Pre-rinsing and pre-soaking are good ideas, especially for silverware and casserole
dishes. Place cups and glasses upside-down in racks so they don't hold water during
the cycle. The dishmachine sanitizes as well as cleans. To do this, ware must be
properly prepared before being placed in the machine.
Refer to the "Preparation" section and follow the instructions there. Afterward, ensure
that chemicals are supplied to the machine. If not, contact your chemical supplier.
For a typical daily start-up, it might be necessary to run the machine through three
cycles to ensure that all of the cold water is out of the system and to verify that the unit
is operating correctly. To cycle the machine:
1. Ensure that the power is on and that the tub has filled to the correct level.
2. Lift the door and then close it. The cycle light will illuminate.
3. The unit will start, run through the cycle, and shut off automatically.
4. Repeat this two more times.
The unit should now be ready to proceed with washing.
To wash a rack:
1. Open the door completely (avoiding hot water that may drip from the door).
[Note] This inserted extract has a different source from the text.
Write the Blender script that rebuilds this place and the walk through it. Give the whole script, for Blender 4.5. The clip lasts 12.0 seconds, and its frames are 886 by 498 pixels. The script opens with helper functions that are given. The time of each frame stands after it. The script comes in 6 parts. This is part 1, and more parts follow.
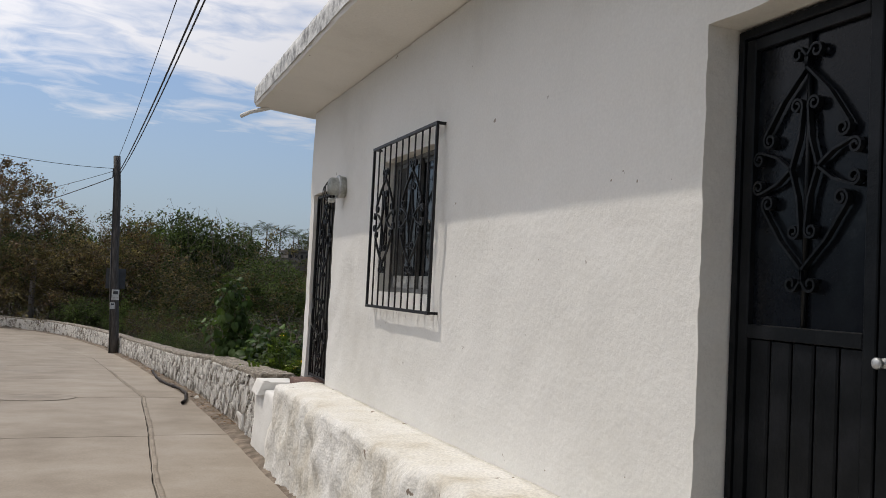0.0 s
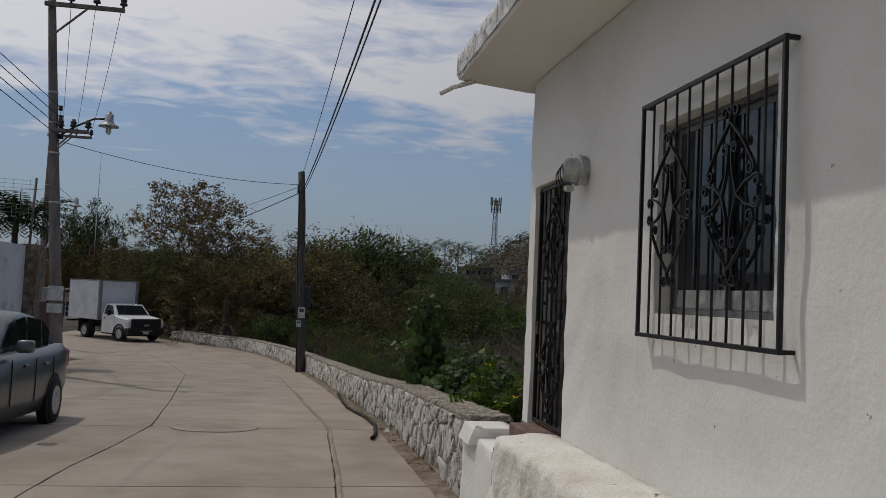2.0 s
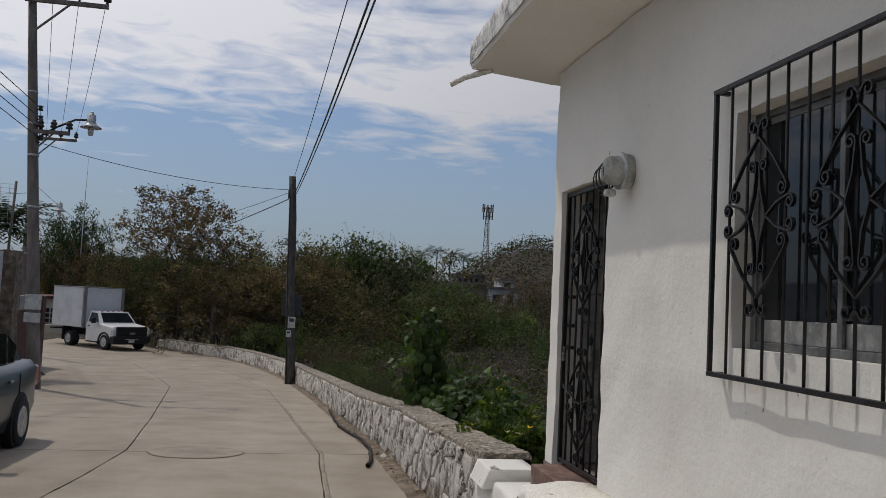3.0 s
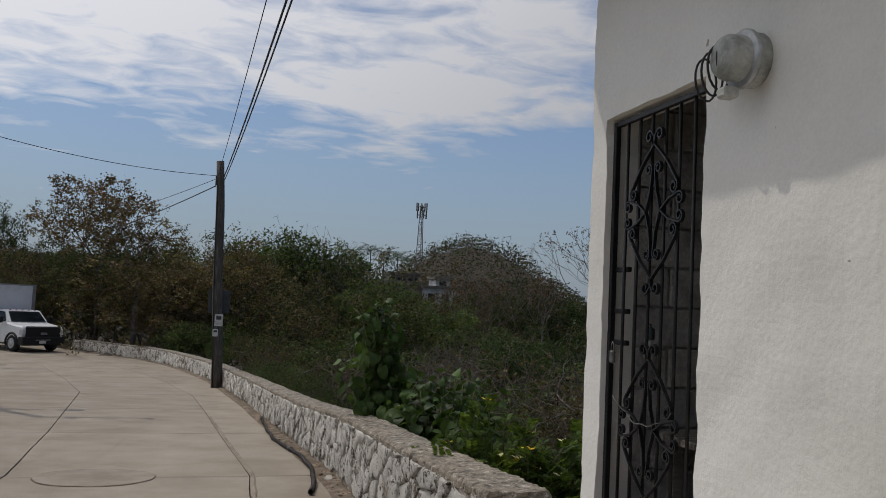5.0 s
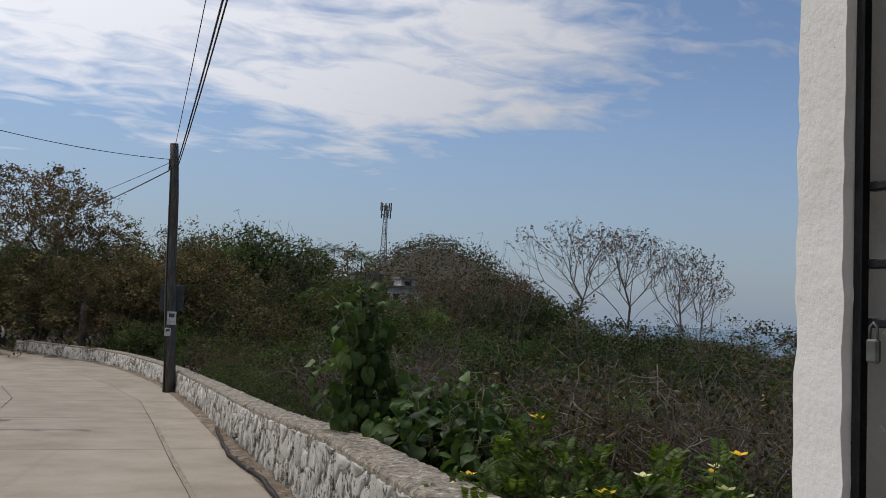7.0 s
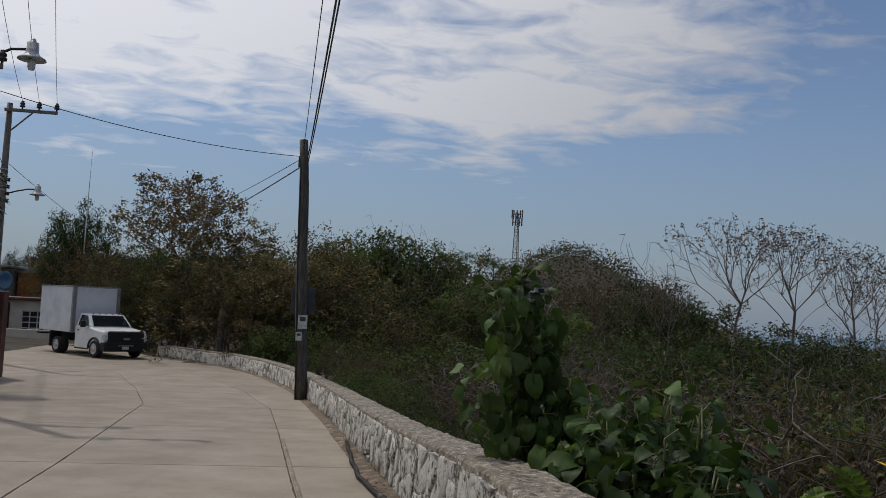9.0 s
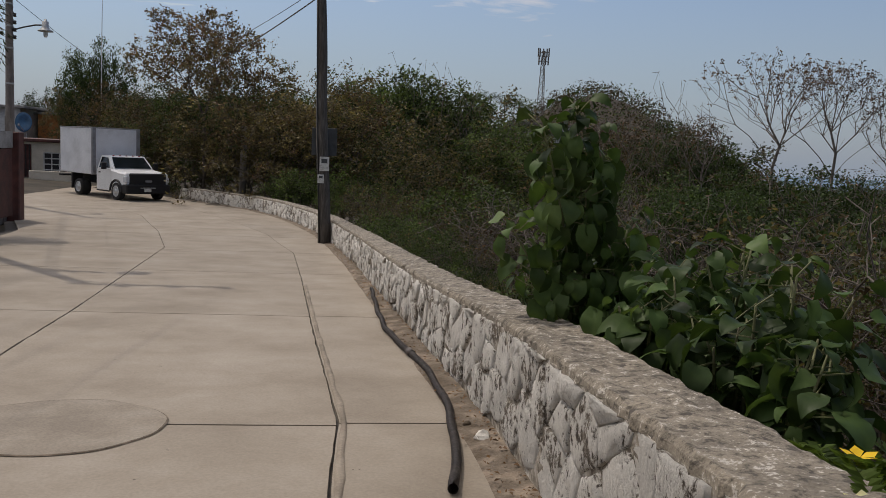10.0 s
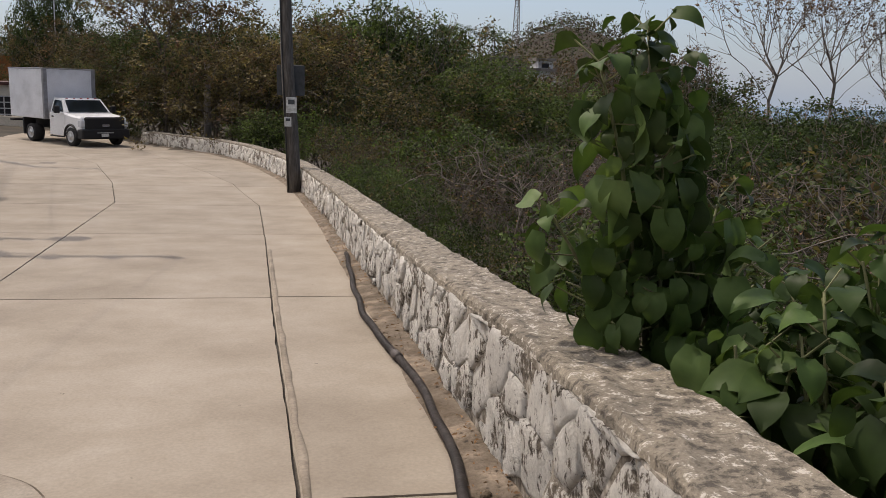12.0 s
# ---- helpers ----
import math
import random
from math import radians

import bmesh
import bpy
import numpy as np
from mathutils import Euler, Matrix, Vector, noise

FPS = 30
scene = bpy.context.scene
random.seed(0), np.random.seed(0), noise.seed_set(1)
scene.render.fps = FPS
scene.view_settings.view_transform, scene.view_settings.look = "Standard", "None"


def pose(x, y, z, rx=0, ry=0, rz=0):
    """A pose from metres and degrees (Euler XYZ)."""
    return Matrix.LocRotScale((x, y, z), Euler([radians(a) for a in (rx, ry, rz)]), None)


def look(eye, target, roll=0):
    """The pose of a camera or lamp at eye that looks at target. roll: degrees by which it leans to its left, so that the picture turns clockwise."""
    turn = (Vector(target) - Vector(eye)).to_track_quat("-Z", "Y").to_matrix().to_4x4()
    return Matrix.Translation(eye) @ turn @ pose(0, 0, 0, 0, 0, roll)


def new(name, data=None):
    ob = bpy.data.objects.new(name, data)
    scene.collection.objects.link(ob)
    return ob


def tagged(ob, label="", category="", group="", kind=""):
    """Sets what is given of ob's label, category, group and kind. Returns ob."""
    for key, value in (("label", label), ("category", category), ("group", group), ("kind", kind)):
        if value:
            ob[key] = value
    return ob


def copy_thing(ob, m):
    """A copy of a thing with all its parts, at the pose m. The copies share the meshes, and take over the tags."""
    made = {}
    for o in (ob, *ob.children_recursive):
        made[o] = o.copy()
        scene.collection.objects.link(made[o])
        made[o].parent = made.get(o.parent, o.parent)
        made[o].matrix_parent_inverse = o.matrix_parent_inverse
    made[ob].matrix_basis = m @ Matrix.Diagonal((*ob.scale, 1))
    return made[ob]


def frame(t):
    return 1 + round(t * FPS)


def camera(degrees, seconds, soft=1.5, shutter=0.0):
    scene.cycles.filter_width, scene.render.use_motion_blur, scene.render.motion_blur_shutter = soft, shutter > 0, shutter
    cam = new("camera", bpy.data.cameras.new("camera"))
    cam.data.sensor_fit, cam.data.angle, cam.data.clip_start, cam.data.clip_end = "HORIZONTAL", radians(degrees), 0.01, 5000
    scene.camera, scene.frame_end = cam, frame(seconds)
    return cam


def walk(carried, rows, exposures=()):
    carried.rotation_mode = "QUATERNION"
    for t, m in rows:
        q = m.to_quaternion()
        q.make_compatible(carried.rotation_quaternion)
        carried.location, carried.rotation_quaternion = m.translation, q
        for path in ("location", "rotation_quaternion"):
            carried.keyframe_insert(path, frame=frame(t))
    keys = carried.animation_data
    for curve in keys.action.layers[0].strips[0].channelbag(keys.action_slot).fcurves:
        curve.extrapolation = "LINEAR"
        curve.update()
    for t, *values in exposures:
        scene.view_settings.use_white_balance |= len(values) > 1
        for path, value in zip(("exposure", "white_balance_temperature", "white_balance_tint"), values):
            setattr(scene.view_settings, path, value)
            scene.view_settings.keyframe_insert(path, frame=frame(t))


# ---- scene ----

2. Slide the rack into the unit.
3. Close the door and the unit will start automatically.
4. The cycle light will go out once the cycle is complete. When complete, open the
door (again watching for dripping hot water) and remove the rack of clean ware.
5. Replace with a rack of soiled ware and close the doors.
6. Repeat the process as needed.
Based upon usage, the pan strainers might become clogged with soil and debris
as the workday progresses. Operators should regularly inspect the pan strainers
to ensure they have not become clogged. If clogged, it will reduce the washing
capability of the machine. Instruct operators to clean out the pan strainers at regular
intervals or as required by workload.